— Из всего их выбора предпочитаю сосиски, — улыбнулась комсомолка. — Смешно, а?..
И они заказывали еще…
— А что стало с офицером флота? — спросил Леви.
Комсомолка внезапно разрыдалась.
— Как, — пробормотала она сквозь рыдания, — вы разве не слышали?
— Нет.
— Его забодал бык. В Барселоне.
— Что вы говорите? — испугался Леви.
— Он поднял его вместе с кортиком на рога и так минут шесть носил по арене… Вы не представляете, как он ревел…
— Кто, бык?
— Да нет, офицер… Пока в него не вонзили бандерилью…
— В офицера?! — ужаснулся Леви.
— Да нет, в быка… И вы знаете, какие были его последние слова?
Леви уже не знал, кого? Быка? Офицера? На всякий случай он промолчал…
— Прости, Татьяна! — сказала комсомолка.
«Наверно, все‑таки быка, — подумал Леви. — Офицер на такое был явно неспособен».
Они выпили за упокой души русского тореадора…
— А вы знаете последние слова Ореста Орестыча? — спросила она.
Леви с ужасом взглянул на нее.
— Прости, Татьяна! — комсомолка вновь разрыдалась.
— Неужели его тоже забодал бык? — дрожащим голосом произнес Леви.
— Нет, он жив, — объяснила Таня, — а эти слова он произнес, когда мы расставались в Кордове.
— Но почему «прости»?
— Только между нами, Леонид Львович. Он стал импотентом… Сейчас он работает при Королевском дворе в Голландии.
— И что он там делает? — удивился Леви. — Организовывает королевский театр?
— Заведует компотами королевы… Знаете, компоты всюду любят.
— Простите, — спросил Леви, — а дама из Управления, что она вам сказала?
— Ничего. Она скрылась, не попрощавшись, — сказала проститутка, — в неизвестном направлении. Я всегда думала, что она — блядь, — добавила она…
Тут в зале появился маленький японец. Он долго оглядывался и, наконец, подбежал к их столику, минут пять кланялся ничего не понимающему Леви, мотал головой, пока Леви не сказал ему:
— Кони ти ва!
Это было приветствие. Естественно, по — японски.

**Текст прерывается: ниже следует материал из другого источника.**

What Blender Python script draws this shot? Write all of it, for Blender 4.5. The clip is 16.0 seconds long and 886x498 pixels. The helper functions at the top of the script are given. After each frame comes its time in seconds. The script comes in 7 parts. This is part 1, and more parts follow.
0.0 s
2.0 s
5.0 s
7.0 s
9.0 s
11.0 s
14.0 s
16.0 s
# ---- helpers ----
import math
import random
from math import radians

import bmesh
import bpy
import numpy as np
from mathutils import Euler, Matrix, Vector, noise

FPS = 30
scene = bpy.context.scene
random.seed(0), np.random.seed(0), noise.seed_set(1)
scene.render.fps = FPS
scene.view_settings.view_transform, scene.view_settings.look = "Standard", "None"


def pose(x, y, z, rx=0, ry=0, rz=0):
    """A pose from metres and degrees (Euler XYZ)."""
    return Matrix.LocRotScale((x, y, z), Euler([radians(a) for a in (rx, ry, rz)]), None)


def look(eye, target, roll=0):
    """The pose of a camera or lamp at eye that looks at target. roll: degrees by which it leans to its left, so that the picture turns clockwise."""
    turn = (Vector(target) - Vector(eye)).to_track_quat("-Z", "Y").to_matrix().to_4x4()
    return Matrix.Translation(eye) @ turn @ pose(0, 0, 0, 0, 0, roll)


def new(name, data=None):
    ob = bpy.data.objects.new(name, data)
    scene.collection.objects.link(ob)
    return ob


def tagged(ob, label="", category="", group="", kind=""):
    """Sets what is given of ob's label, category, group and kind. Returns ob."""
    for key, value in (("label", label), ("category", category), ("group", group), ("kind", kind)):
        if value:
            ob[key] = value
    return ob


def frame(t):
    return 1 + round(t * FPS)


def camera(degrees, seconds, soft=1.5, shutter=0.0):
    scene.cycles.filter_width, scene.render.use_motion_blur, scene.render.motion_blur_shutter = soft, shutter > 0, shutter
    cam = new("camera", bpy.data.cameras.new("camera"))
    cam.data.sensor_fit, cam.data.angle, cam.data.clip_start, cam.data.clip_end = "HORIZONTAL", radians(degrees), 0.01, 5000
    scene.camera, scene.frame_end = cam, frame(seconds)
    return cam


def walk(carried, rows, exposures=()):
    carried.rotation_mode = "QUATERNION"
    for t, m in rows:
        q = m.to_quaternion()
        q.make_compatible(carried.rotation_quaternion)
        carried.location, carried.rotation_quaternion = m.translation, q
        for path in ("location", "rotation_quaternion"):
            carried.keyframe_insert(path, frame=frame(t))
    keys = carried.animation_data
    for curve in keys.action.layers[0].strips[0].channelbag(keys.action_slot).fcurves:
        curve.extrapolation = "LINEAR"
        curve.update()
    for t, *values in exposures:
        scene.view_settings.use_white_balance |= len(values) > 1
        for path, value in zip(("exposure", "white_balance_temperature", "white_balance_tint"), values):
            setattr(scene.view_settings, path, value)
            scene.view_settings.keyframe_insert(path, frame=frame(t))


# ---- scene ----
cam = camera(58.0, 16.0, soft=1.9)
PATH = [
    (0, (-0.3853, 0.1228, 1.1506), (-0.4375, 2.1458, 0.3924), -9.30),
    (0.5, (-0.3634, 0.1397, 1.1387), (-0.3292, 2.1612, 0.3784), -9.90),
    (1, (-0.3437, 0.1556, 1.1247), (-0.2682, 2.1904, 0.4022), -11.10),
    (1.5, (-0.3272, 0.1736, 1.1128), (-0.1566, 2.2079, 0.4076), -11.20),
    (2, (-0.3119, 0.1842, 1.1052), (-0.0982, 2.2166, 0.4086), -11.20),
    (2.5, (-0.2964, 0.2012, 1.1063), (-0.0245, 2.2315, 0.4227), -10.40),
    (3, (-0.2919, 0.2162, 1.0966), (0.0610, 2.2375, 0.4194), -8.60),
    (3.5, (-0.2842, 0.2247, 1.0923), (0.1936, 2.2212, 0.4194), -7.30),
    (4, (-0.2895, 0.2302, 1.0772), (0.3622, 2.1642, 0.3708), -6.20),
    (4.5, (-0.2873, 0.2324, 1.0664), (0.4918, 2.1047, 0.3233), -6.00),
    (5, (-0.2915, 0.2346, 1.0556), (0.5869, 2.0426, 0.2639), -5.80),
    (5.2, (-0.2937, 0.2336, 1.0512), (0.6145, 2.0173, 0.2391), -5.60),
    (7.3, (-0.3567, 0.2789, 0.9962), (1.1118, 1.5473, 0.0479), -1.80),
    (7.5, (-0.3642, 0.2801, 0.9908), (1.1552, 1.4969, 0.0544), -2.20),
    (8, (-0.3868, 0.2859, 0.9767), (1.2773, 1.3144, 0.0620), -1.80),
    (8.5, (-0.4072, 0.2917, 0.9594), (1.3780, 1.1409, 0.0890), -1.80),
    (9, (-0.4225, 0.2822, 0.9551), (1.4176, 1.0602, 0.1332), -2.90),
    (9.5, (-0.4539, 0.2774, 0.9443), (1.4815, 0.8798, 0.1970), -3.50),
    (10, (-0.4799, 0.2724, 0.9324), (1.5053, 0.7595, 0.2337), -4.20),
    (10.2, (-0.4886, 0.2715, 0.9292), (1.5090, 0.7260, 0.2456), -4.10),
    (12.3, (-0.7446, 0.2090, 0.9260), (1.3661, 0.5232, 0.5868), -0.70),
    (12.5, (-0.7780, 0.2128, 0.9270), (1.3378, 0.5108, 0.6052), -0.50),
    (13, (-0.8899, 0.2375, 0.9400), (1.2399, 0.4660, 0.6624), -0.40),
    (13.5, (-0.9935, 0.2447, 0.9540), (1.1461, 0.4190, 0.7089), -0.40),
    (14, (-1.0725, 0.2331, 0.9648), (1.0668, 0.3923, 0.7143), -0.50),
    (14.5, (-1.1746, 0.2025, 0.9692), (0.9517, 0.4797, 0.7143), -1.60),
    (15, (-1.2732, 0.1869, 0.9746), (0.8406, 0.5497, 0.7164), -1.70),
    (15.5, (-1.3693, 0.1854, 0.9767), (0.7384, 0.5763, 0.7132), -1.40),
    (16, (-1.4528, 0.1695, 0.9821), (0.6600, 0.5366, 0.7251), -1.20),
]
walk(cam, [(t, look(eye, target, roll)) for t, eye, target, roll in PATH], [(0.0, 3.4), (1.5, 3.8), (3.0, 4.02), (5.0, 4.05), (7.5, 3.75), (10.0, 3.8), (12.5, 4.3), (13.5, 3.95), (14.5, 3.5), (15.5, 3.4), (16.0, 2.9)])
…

Незнакомец страшно обрадовался.
— Вы знаете японский?!
Он не успел ответить.
— Замечательно! — объяснила за него проститутка. — Он его учил в школе. В японской. И даже писал на нем стихи.
Леви испуганно смотрел на комсомолку. Он никогда не представлял, что она умеет так врать. К тому же из всего японского, кроме приветствия, он знал три слова — Судзуки, Хокусайя и Иокогама. Но комсомолку несло.

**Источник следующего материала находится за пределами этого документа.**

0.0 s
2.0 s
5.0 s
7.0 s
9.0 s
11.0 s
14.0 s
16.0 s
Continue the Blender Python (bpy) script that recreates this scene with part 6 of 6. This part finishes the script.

— А потом он работал переводчиком у советского посла в Японии и написал книгу «Япония — любовь моя!» Конечно, по — японски.
— «Аримасэн, — поблагодарил японец Леви.
Леви растерялся, комсомолка рассердилась.
— Ты же, кажется, знаешь, — сказала она японцу, — я не могу терпеть, когда при мне говорят на незнакомом языке!
— Простите, — произнес японец, — извините… — и опять долго и низко кланялся.
— У меня есть туристическое бюро в Женеве, — продолжил он, откланявшись, — хотя сам я живу в Токио. Я сюда прилетаю раз в неделю к моей Чио — Чио — Сан, — он показал на комсомолку. — А сегодня я ее не застал на обычном месте. Но я ее прощаю.
— Спасибо, — поблагодарила комсомолка, и низко поклонилась, совсем по — японски.
— В моем бюро, — продолжал японец, — нехватает такого знатока, как вы…
— Вы уверены? — заикаясь, уточнил Леви.
— Большинство моих экскурсоводов из всего японского, кроме приветствия, знают только три слова — Судзуки, Хокусайя и Иокогама…
Леви вздрогнул.
— Соглашайтесь! — приказала ему по — русски комсомолка.
И он согласился. Не мог же он ослушаться ее приказа.
Комсомол все‑таки, верный помощник партии. А партия, как известно, наш рулевой…
Через несколько минут Чио — Чио — Сан и японец покинули зал ресторана. Леви не спеша доел сосиски, допил водку, а на следующий день приступил к работе.
Сокол принял предложение Главного сыграть маршала.
Самое интересное, что ему разрешили. Безусловно, здесь не обошлось без Борща.
Сокол ходил в сапогах по сцене, гремел орденами, которые спускались почти до задницы, сверкал очами, ведя бойцов на Берлин.
Когда в Кремле, у карты боевых действий он возражал самому Сталину — в зале вспыхивали аплодисменты.
Главный торжествовал — позиции его укреплялись, видимо, он сделал верную ставку на армию.
В конце спектакля он выходил кланяться в своей форме времен войны. В интервью врал, что в 42–м году взял двух языков, что оба его сына пилоты, дочь — военврач.
Никого он не брал, детей у него не было.